Work to be completed ::
Reproduce the material word for word; the images stay out.

Data lines ::
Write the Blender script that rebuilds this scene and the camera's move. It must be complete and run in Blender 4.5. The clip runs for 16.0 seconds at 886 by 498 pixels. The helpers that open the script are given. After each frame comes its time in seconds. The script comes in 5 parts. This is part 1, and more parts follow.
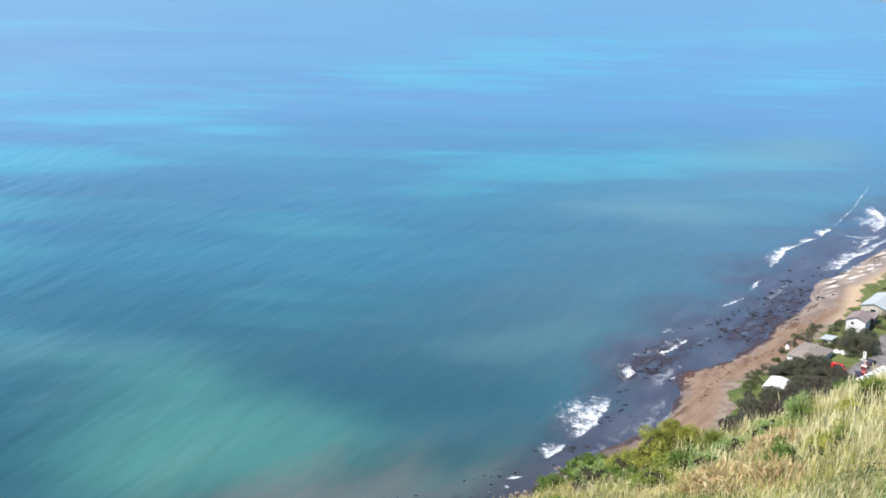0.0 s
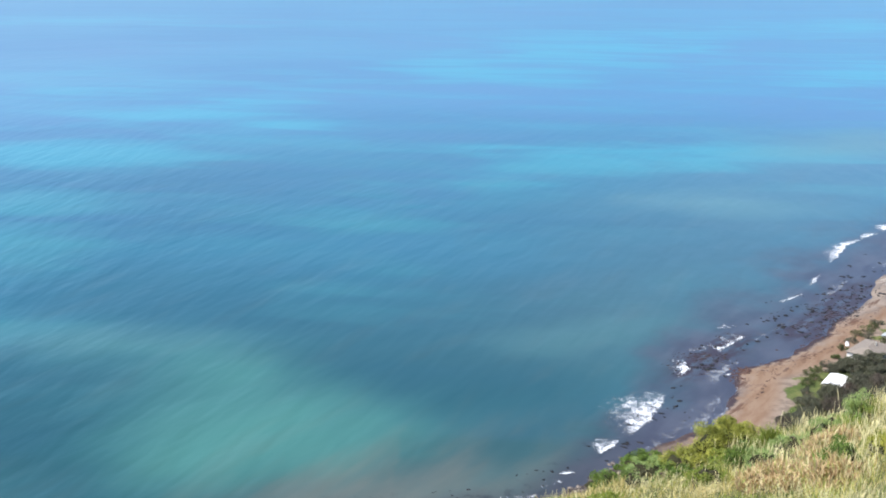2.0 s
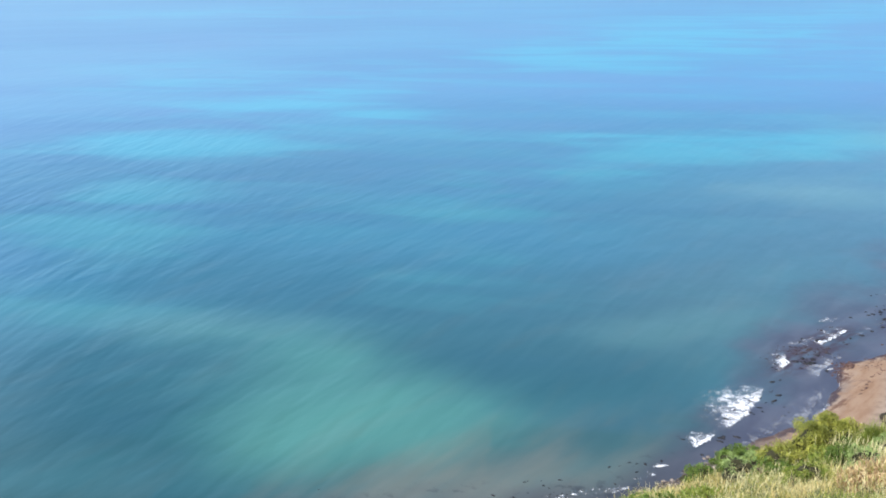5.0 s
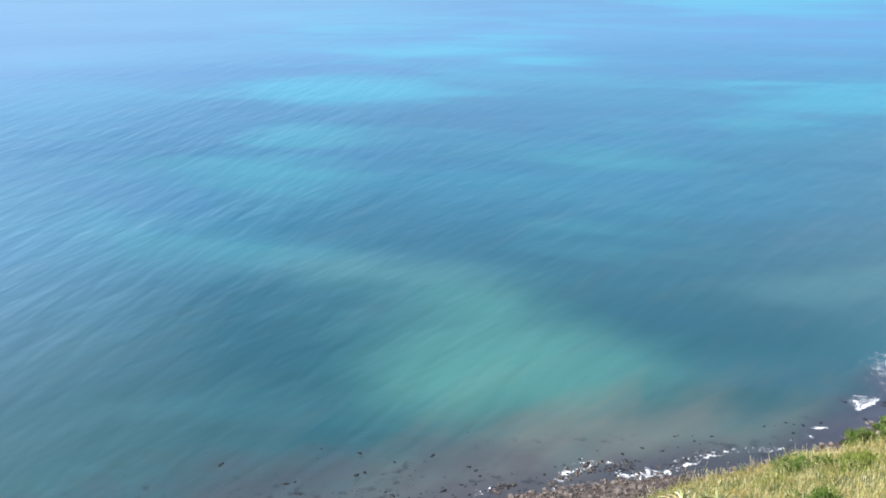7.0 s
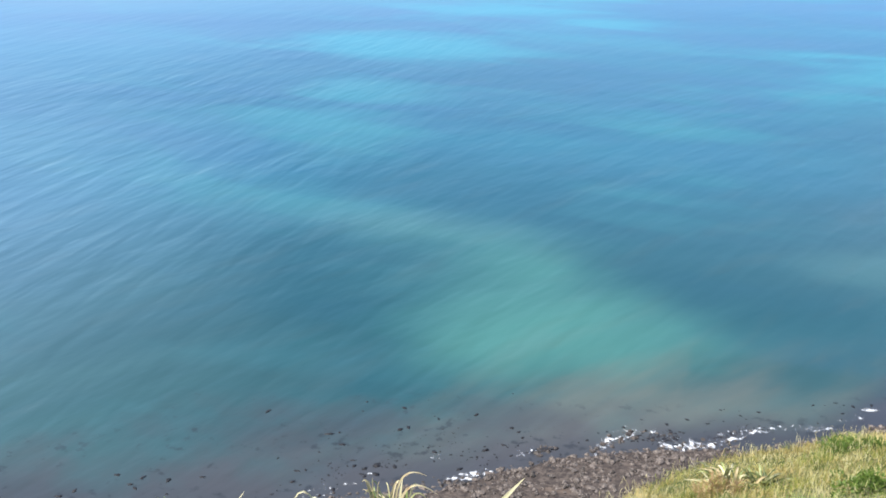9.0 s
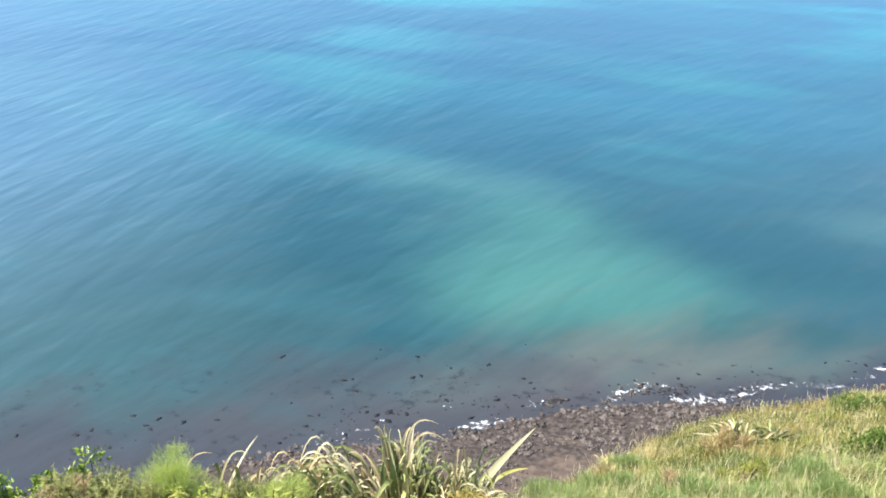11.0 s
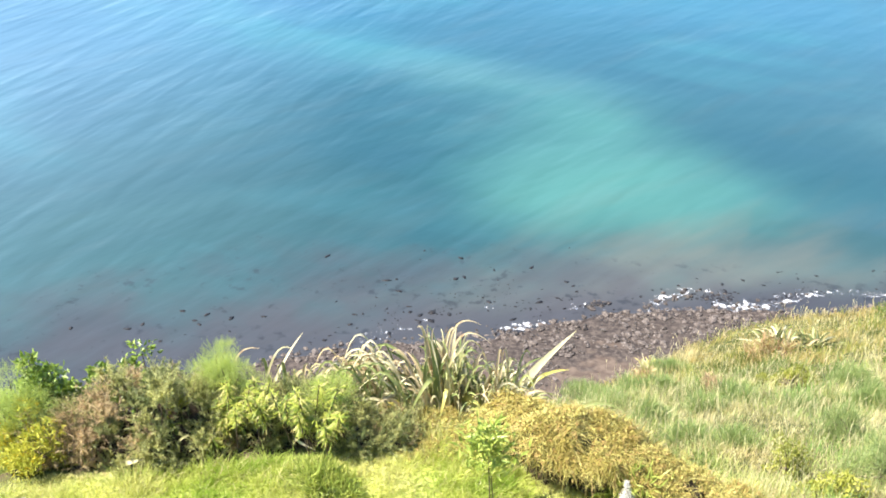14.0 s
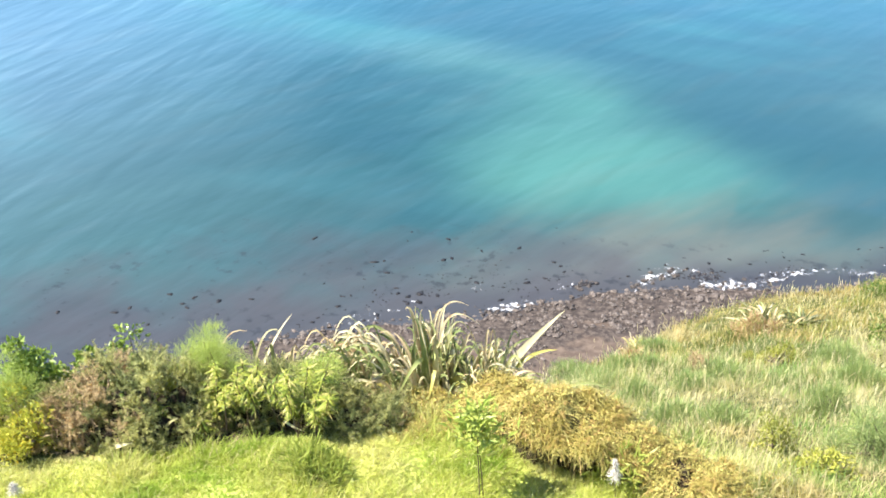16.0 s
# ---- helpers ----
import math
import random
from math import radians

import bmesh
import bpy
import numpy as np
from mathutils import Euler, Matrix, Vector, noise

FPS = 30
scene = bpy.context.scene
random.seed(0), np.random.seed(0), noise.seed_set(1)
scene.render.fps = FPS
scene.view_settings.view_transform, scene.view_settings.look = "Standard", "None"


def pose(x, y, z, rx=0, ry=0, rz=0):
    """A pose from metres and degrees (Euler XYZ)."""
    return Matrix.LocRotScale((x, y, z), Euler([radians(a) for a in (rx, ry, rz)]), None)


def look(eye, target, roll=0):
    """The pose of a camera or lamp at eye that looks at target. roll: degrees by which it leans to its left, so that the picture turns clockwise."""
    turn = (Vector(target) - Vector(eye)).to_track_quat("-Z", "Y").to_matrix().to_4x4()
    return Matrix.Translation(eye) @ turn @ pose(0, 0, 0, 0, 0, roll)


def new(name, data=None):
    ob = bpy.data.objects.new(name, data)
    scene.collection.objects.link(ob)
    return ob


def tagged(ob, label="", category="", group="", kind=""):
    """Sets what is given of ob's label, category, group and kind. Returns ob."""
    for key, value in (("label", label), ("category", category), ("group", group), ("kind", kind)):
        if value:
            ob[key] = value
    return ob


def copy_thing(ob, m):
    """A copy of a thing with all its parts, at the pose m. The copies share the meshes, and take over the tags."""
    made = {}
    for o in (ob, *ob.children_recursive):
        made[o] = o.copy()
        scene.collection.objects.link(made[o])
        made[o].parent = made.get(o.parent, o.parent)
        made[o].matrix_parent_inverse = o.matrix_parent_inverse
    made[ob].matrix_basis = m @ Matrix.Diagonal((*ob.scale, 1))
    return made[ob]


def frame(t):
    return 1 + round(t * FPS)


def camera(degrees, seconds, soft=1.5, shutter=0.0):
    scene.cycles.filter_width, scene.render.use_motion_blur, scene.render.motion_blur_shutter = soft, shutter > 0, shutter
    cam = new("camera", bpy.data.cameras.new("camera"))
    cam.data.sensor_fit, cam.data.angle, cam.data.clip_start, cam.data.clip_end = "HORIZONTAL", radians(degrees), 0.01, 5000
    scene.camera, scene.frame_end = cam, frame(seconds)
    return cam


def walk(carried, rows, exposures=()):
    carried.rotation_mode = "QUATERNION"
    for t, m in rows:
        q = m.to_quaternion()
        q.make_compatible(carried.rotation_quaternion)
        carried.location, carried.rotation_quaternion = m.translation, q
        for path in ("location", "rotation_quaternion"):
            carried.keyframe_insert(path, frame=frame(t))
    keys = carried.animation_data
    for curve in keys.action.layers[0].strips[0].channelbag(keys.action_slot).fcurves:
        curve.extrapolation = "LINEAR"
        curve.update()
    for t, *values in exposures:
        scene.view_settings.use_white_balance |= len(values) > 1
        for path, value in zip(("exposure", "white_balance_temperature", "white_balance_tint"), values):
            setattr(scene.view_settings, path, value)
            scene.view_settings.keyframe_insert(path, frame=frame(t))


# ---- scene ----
# ---------------------------------------------------------------- camera
EYE = 130.0  # metres over the sea
cam = camera(47.5, 16.0, soft=1.8)


def turn(t, rx, ry, rz):
    return t, pose(0, 0, EYE, rx, ry, rz)


walk(cam, [
    turn(0.0, 73.798, -0.960, 0.279), turn(0.5, 73.825, -0.864, -0.008), turn(1.0, 73.816, -0.749, 0.033),
    turn(1.5, 73.879, -0.493, 1.290), turn(2.0, 73.431, -0.242, 3.207), turn(2.5, 72.946, 0.347, 4.404),
    turn(3.0, 72.722, 0.746, 5.741), turn(3.2, 72.772, 1.097, 6.284), turn(5.3, 72.845, 0.810, 9.444),
    turn(5.5, 72.739, 0.723, 10.950), turn(6.0, 72.499, 1.381, 13.625), turn(6.5, 71.617, 2.334, 15.296),
    turn(7.0, 70.115, 2.327, 17.105), turn(7.5, 69.310, 1.704, 18.324), turn(8.0, 68.372, 1.320, 19.697),
    turn(8.5, 67.920, 0.964, 20.609), turn(8.7, 67.958, 0.865, 20.782), turn(10.8, 65.869, 0.178, 21.982),
    turn(11.0, 65.107, 0.050, 22.209), turn(11.5, 63.917, -0.252, 23.028), turn(12.0, 63.266, -0.614, 23.251),
    turn(12.5, 62.208, -0.685, 23.942), turn(13.0, 61.195, -0.281, 24.837), turn(13.5, 60.192, 0.213, 24.797),
    turn(14.0, 59.540, 0.513, 24.804), turn(14.5, 59.164, 0.828, 24.797), turn(15.0, 58.835, 0.733, 24.440),
    turn(15.5, 58.599, 0.540, 24.048), turn(16.0, 58.463, 0.499, 23.986),
], exposures=[(0.0, 0.93, 6350, 10), (3.0, 0.95, 6350, 10), (5.5, 1.05, 6450, 10), (8.5, 1.08, 6500, 10), (11.0, 1.27, 6600, 10), (13.0, 1.58, 6750, 11), (14.0, 1.66, 6800, 11), (16.0, 1.64, 6800, 11)])

# ---------------------------------------------------------------- sky and sun
SUN_AZ, SUN_EL = -116.0, 55.0
world = bpy.data.worlds.new("sky")
scene.world = world
world.use_nodes = True
sky = world.node_tree.nodes.new("ShaderNodeTexSky")
sky.sky_type, sky.sun_disc = "NISHITA", False
sky.sun_elevation, sky.sun_rotation = radians(SUN_EL), radians(SUN_AZ)
sky.air_density, sky.dust_density, sky.ozone_density = 1.0, 0.2, 6.0
sky.altitude = 500
world.node_tree.links.new(sky.outputs[0], world.node_tree.nodes["Background"].inputs[0])
world.node_tree.nodes["Background"].inputs[1].default_value = 0.10
sun = new("sun", bpy.data.lights.new("sun", "SUN"))
sun.data.energy, sun.data.angle, sun.data.color = 5.0, radians(0.55), (1.0, 0.95, 0.86)
sun_way = Vector((math.sin(radians(SUN_AZ)) * math.cos(radians(SUN_EL)), math.cos(radians(SUN_AZ)) * math.cos(radians(SUN_EL)), math.sin(radians(SUN_EL))))
sun.matrix_world = look(sun_way * 300 + Vector((0, 0, EYE)), (0, 0, EYE))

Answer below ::
Write the Blender script that rebuilds this scene and the camera's move. It must be complete and run in Blender 4.5. The clip runs for 16.0 seconds at 886 by 498 pixels. The helpers that open the script are given. After each frame comes its time in seconds. The script comes in 5 parts. This is part 1, and more parts follow.
0.0 s
2.0 s
5.0 s
7.0 s
9.0 s
11.0 s
14.0 s
16.0 s
# ---- helpers ----
import math
import random
from math import radians

import bmesh
import bpy
import numpy as np
from mathutils import Euler, Matrix, Vector, noise

FPS = 30
scene = bpy.context.scene
random.seed(0), np.random.seed(0), noise.seed_set(1)
scene.render.fps = FPS
scene.view_settings.view_transform, scene.view_settings.look = "Standard", "None"


def pose(x, y, z, rx=0, ry=0, rz=0):
    """A pose from metres and degrees (Euler XYZ)."""
    return Matrix.LocRotScale((x, y, z), Euler([radians(a) for a in (rx, ry, rz)]), None)


def look(eye, target, roll=0):
    """The pose of a camera or lamp at eye that looks at target. roll: degrees by which it leans to its left, so that the picture turns clockwise."""
    turn = (Vector(target) - Vector(eye)).to_track_quat("-Z", "Y").to_matrix().to_4x4()
    return Matrix.Translation(eye) @ turn @ pose(0, 0, 0, 0, 0, roll)


def new(name, data=None):
    ob = bpy.data.objects.new(name, data)
    scene.collection.objects.link(ob)
    return ob


def tagged(ob, label="", category="", group="", kind=""):
    """Sets what is given of ob's label, category, group and kind. Returns ob."""
    for key, value in (("label", label), ("category", category), ("group", group), ("kind", kind)):
        if value:
            ob[key] = value
    return ob


def copy_thing(ob, m):
    """A copy of a thing with all its parts, at the pose m. The copies share the meshes, and take over the tags."""
    made = {}
    for o in (ob, *ob.children_recursive):
        made[o] = o.copy()
        scene.collection.objects.link(made[o])
        made[o].parent = made.get(o.parent, o.parent)
        made[o].matrix_parent_inverse = o.matrix_parent_inverse
    made[ob].matrix_basis = m @ Matrix.Diagonal((*ob.scale, 1))
    return made[ob]


def frame(t):
    return 1 + round(t * FPS)


def camera(degrees, seconds, soft=1.5, shutter=0.0):
    scene.cycles.filter_width, scene.render.use_motion_blur, scene.render.motion_blur_shutter = soft, shutter > 0, shutter
    cam = new("camera", bpy.data.cameras.new("camera"))
    cam.data.sensor_fit, cam.data.angle, cam.data.clip_start, cam.data.clip_end = "HORIZONTAL", radians(degrees), 0.01, 5000
    scene.camera, scene.frame_end = cam, frame(seconds)
    return cam


def walk(carried, rows, exposures=()):
    carried.rotation_mode = "QUATERNION"
    for t, m in rows:
        q = m.to_quaternion()
        q.make_compatible(carried.rotation_quaternion)
        carried.location, carried.rotation_quaternion = m.translation, q
        for path in ("location", "rotation_quaternion"):
            carried.keyframe_insert(path, frame=frame(t))
    keys = carried.animation_data
    for curve in keys.action.layers[0].strips[0].channelbag(keys.action_slot).fcurves:
        curve.extrapolation = "LINEAR"
        curve.update()
    for t, *values in exposures:
        scene.view_settings.use_white_balance |= len(values) > 1
        for path, value in zip(("exposure", "white_balance_temperature", "white_balance_tint"), values):
            setattr(scene.view_settings, path, value)
            scene.view_settings.keyframe_insert(path, frame=frame(t))


# ---- scene ----
# ---------------------------------------------------------------- camera
EYE = 130.0  # metres over the sea
cam = camera(47.5, 16.0, soft=1.8)


def turn(t, rx, ry, rz):
    return t, pose(0, 0, EYE, rx, ry, rz)


walk(cam, [
    turn(0.0, 73.798, -0.960, 0.279), turn(0.5, 73.825, -0.864, -0.008), turn(1.0, 73.816, -0.749, 0.033),
    turn(1.5, 73.879, -0.493, 1.290), turn(2.0, 73.431, -0.242, 3.207), turn(2.5, 72.946, 0.347, 4.404),
    turn(3.0, 72.722, 0.746, 5.741), turn(3.2, 72.772, 1.097, 6.284), turn(5.3, 72.845, 0.810, 9.444),
    turn(5.5, 72.739, 0.723, 10.950), turn(6.0, 72.499, 1.381, 13.625), turn(6.5, 71.617, 2.334, 15.296),
    turn(7.0, 70.115, 2.327, 17.105), turn(7.5, 69.310, 1.704, 18.324), turn(8.0, 68.372, 1.320, 19.697),
    turn(8.5, 67.920, 0.964, 20.609), turn(8.7, 67.958, 0.865, 20.782), turn(10.8, 65.869, 0.178, 21.982),
    turn(11.0, 65.107, 0.050, 22.209), turn(11.5, 63.917, -0.252, 23.028), turn(12.0, 63.266, -0.614, 23.251),
    turn(12.5, 62.208, -0.685, 23.942), turn(13.0, 61.195, -0.281, 24.837), turn(13.5, 60.192, 0.213, 24.797),
    turn(14.0, 59.540, 0.513, 24.804), turn(14.5, 59.164, 0.828, 24.797), turn(15.0, 58.835, 0.733, 24.440),
    turn(15.5, 58.599, 0.540, 24.048), turn(16.0, 58.463, 0.499, 23.986),
], exposures=[(0.0, 0.93, 6350, 10), (3.0, 0.95, 6350, 10), (5.5, 1.05, 6450, 10), (8.5, 1.08, 6500, 10), (11.0, 1.27, 6600, 10), (13.0, 1.58, 6750, 11), (14.0, 1.66, 6800, 11), (16.0, 1.64, 6800, 11)])

# ---------------------------------------------------------------- sky and sun
SUN_AZ, SUN_EL = -116.0, 55.0
world = bpy.data.worlds.new("sky")
scene.world = world
world.use_nodes = True
sky = world.node_tree.nodes.new("ShaderNodeTexSky")
sky.sky_type, sky.sun_disc = "NISHITA", False
sky.sun_elevation, sky.sun_rotation = radians(SUN_EL), radians(SUN_AZ)
sky.air_density, sky.dust_density, sky.ozone_density = 1.0, 0.2, 6.0
sky.altitude = 500
world.node_tree.links.new(sky.outputs[0], world.node_tree.nodes["Background"].inputs[0])
world.node_tree.nodes["Background"].inputs[1].default_value = 0.10
sun = new("sun", bpy.data.lights.new("sun", "SUN"))
sun.data.energy, sun.data.angle, sun.data.color = 5.0, radians(0.55), (1.0, 0.95, 0.86)
sun_way = Vector((math.sin(radians(SUN_AZ)) * math.cos(radians(SUN_EL)), math.cos(radians(SUN_AZ)) * math.cos(radians(SUN_EL)), math.sin(radians(SUN_EL))))
sun.matrix_world = look(sun_way * 300 + Vector((0, 0, EYE)), (0, 0, EYE))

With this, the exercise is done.